PDF files are read using pdfplumber, extracting text from each page and joining with double newlines. This requires the optional pdfplumber dependency:

uv sync --extra memory-pdf

Embeddings¶

Dense retrieval backends (FAISS, ColBERT) require text embeddings. The tools/storage/embeddings.py module (previously memory/embeddings.py) provides the Embedder ABC and a default implementation.

Embedder ABC¶

class Embedder(ABC):
    @abstractmethod
    def embed(self, texts: list[str]) -> Any:
        """Embed texts and return a numpy array of shape (n, dim)."""

    @abstractmethod
    def dim(self) -> int:
        """Return the dimensionality of the embedding vectors."""

SentenceTransformerEmbedder¶

The default embedder wraps the sentence-transformers library:

Default model: all-MiniLM-L6-v2 (384 dimensions, ~22 MB)
Output: NumPy arrays of shape (n, dim)

from openjarvis.tools.storage.embeddings import SentenceTransformerEmbedder

embedder = SentenceTransformerEmbedder(model_name="all-MiniLM-L6-v2")
vectors = embedder.embed(["Hello world", "How are you?"])
# Shape: (2, 384)

Context Injection¶

The context injection pipeline retrieves relevant documents and prepends them to the prompt with source attribution. This is defined in tools/storage/context.py (previously memory/context.py).

ContextConfig¶

@dataclass(slots=True)
class ContextConfig:
    enabled: bool = True           # Whether context injection is active
    top_k: int = 5                 # Maximum results to retrieve
    min_score: float = 0.1         # Minimum relevance score threshold
    max_context_tokens: int = 2048 # Maximum tokens of context to inject

`inject_context()`¶

The main function for context injection:

def inject_context(
    query: str,
    messages: List[Message],
    backend: MemoryBackend,
    *,
    config: Optional[ContextConfig] = None,
) -> List[Message]:

How it works:

Retrieves results from the memory backend using the query
Filters results below min_score
Truncates to max_context_tokens (approximate token count via whitespace split)
Formats results with source attribution tags: [Source: docs/guide.md] The content...
Creates a system message with the formatted context
Returns a new message list with the context message prepended

from openjarvis.tools.storage.context import inject_context, ContextConfig

config = ContextConfig(top_k=3, min_score=0.2)
messages = inject_context("What is the API?", messages, backend, config=config)

Source Attribution¶

Context is injected as a system message with clear source tags:

The following context was retrieved from the knowledge base. Use it to
inform your response, citing sources where applicable:

[Source: docs/api.md] The API exposes a /v1/chat/completions endpoint...
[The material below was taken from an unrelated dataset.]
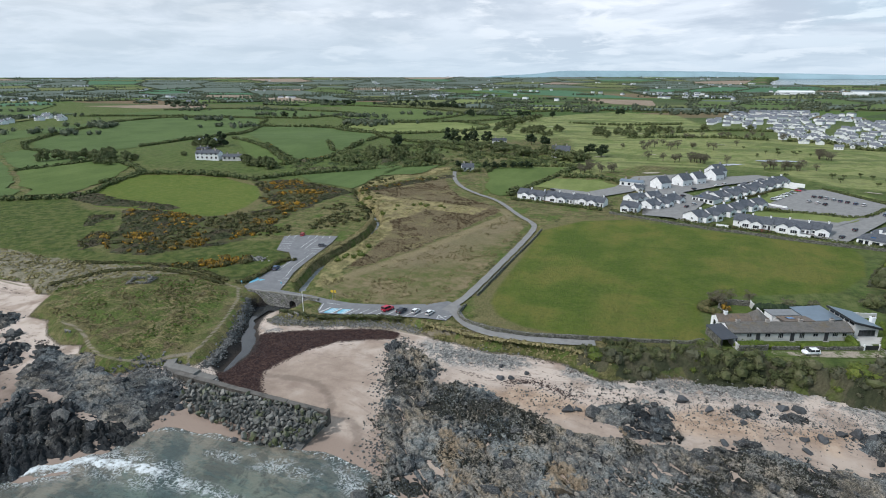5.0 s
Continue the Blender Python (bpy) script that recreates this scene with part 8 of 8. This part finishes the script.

[Source: docs/setup.md] To configure the API server, edit config.toml...

Backend Registration¶

Memory backends are registered via the @MemoryRegistry.register("name") decorator:

from openjarvis.core.registry import MemoryRegistry
from openjarvis.tools.storage._stubs import MemoryBackend

@MemoryRegistry.register("my-backend")
class MyMemoryBackend(MemoryBackend):
    backend_id = "my-backend"

    def store(self, content, *, source="", metadata=None) -> str: ...
    def retrieve(self, query, *, top_k=5, **kwargs) -> list: ...
    def delete(self, doc_id) -> bool: ...
    def clear(self) -> None: ...

The default backend is configured in ~/.openjarvis/config.toml. Storage settings live under [tools.storage], and context injection is controlled by agent.context_from_memory:

[agent]
context_from_memory = true

[tools.storage]
default_backend = "sqlite"
db_path = "~/.openjarvis/memory.db"
context_top_k = 5
context_min_score = 0.1
context_max_tokens = 2048
chunk_size = 512
chunk_overlap = 64